By default, this panel is located in the first tab in the bottom right corner. This tool lets you view the context of a word with a custom window size in the KWIC (key word in context) format, common for linguistic corpora.

Collocates

Collocates tool is located in the second tab in the bottom right corner. It shows stable combinations of two words in the whole corpus and in individual documents.

Correlations

To open the Correlations tool, go to the bottom right panel, click the Windows icon and select Correlations in the dropdown menu.

The tool shows words with correlating frequencies. A positive coefficient means that when the frequency of one word increases or decreases, the same happens to another word to the same extent; a negative coefficient means that when the frequency of one word increases, the frequency of another decreases, and vice versa. In the Scale tab, you can choose to display statistics  for the entire corpus or only for individual documents.

Summary

The Summary panel, located in the first tab of the bottom left corner, provides general information about the corpus and all documents in it.

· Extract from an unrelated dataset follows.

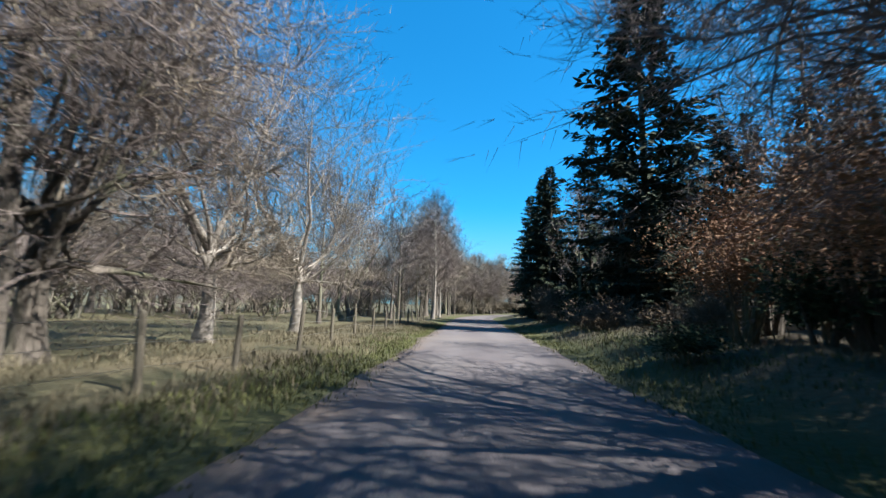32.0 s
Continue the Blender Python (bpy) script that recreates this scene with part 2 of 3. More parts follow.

  • The number of word forms and lexemes in the entire corpus and in individual documents;
  • Vocabulary density: the ratio of the total number of words to the number of unique words in the document;
  • Average sentence length;
  • The most frequent words in the corpus;
  • Distinctive words:  words that occur more often in a specific document than in the corpus as a whole.

Documents

The Documents tab in the bottom left corner shows document length statistics, the number of unique words, or types, in every document, the ratio of unique words to the total number of words (Ratio column) and the average sentence length.

Phrases

The Phrases tab in the bottom left corner provides information about the N-gram frequency. N-grams are combinations of N words (1, 2, 3, 4 etc.) You can set the length of N-grams using the Length slider.